Secondo i dati diffusi dal Ministero dei Trasporti, il mese di novembre si è chiuso con sole 102.201 immatricolazioni di autovetture nuove, segnando una nuova flessione del -4,54% rispetto a novembre 2012.
 
Federauto, la Federazione Italiana Concessionari Auto (che raggruppa 22 associazioni di imprese, in rappresentanza di circa 3.200 concessionari di autovetture, veicoli commerciali, industriali, che fatturano il 6% del Pil nazionale dando occupazione a 178.000 persone), sottolinea che il mercato auto non riparte, anzi, dopo 42 mesi di cali consecutivi si consolida il tracollo del settore con un dato che fa paura: rispetto alla media degli ultimi 5 anni, ossia 2 milioni di auto nuove immatricolate all’anno, si sono perse per strada il 35% delle immatricolazioni.
 
“Nel 2013 mancano all’appello 700.000 vetture rispetto a quanto il mercato avrebbe potuto ragionevolmente assorbire se non ci si fosse impegnati a tartassarlo. E poiché lo Stato, mediamente, introita su ogni vettura 5 mila euro tra Iva, bolli e tasse varie, solo quest’anno l’Erario ha subito una perdita secca di circa 3 miliardi e mezzo di euro. 
  Nel 2013 si sarebbero potute vendere almeno altre 700,000 automobili

  Nel 2013 si sarebbero potute vendere almeno altre 700,000 automobili

Senza parlare della perdita di centinaia di migliaia di posti di lavoro, i costi degli ammortizzatori sociali e i costi collettivi per l’arresto dello svecchiamento di un parco circolante tra i più vecchi, inquinanti e pericolosi del mondo. 
 
Le nostre sono cifre da capogiro in un Paese che è a caccia di 200 miseri milioni per annullare la cosiddetta mini-Imu (la tassa sulla proprietà immobiliare).
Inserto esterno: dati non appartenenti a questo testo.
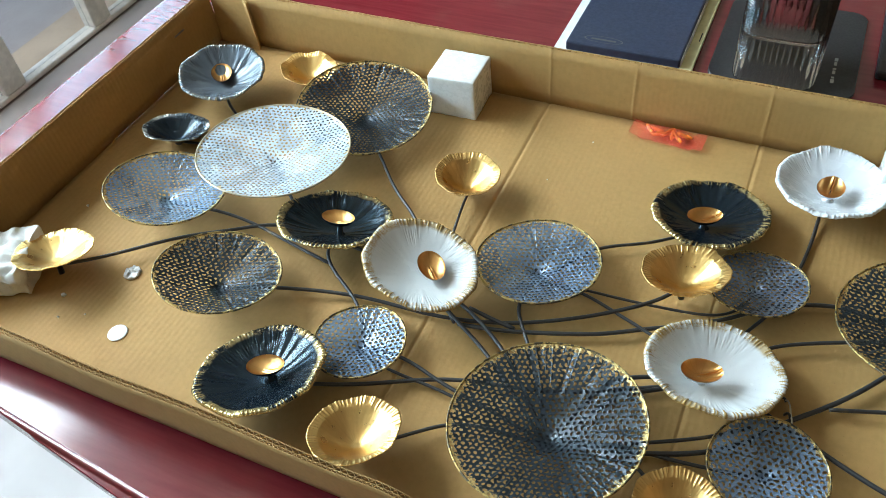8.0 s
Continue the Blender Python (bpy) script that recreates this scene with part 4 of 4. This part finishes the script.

Mi chiedo se l’attuale Governo saprà valutare nella giusta prospettiva queste cifre per intervenire su-bito”. È quanto si chiede Filippo Pavan Bernacchi, presidente di Federauto, l’associazione che rappresenta i concessionari di tutti i marchi commercializzati in Italia di auto, veicoli commerciali, veicoli industriali e autobus.
 
Federauto ritiene che questa debacle continua sia causata dalla ricetta che l’Italia ha adottato per contrastare la crisi: ossia aumentare a dismisura le tasse, particolarmente su chi possiede o acquista un autoveicolo. 
 
Con l’aumento della pressione fiscale, famiglie ed imprese hanno dovuto riposizionarsi e molti clienti hanno rinunciato agli acquisti e ridotto gli interventi di manutenzione e riparazione. Questo anche a scapito delle normative e della sicurezza.
 
Sull’argomento interviene anche Angelo Di Martino, presidente dell’Associazione dei Concessionari Mercedes: “Nonostante i duri processi di ristrutturazione, le concessionarie continuano ad assicurare la presenza sul territorio, con un focus rilevante sul post-vendita. Ma il futuro non dipende solo dalla nostra capacità, ma anche dal supporto delle Case automobilistiche e dalla volontà del Governo di attivarsi per favorire le im-prese a creare innovazione, sviluppo e lavoro”.
 
 Conclude Pavan Bernacchi: “A questo punto, l’anno si chiuderà intorno a 1.300.000 pezzi, e questo dato non rende l’idea del disastro per la filiera e per il sistema-Paese. Il nostro settore, con i suoi 70 miliardi di fatturato l’anno e con 1.200.000 addetti, è pronto a spingere la ripresa. 
 
La nostra aspettativa è che la nuova Consulta per l’automotive, voluta dal Ministero dello Sviluppo Economico segua rapidamente il programma di lavoro definito nell’ultima riunione del 27 novembre presso il Ministero dello Sviluppo Economico stesso offrendo, quindi, quella sponda istituzionale concreta, la sola in grado di rimuovere quelle condizioni che, sino ad oggi, hanno prodotto una contrazione delle immatricolazioni di auto-veicoli ben superiore al calo del resto dell’economia reale. 
 
Calo che – dice il presidente di Federauto – ci colloca tra gli ultimi d’Europa”.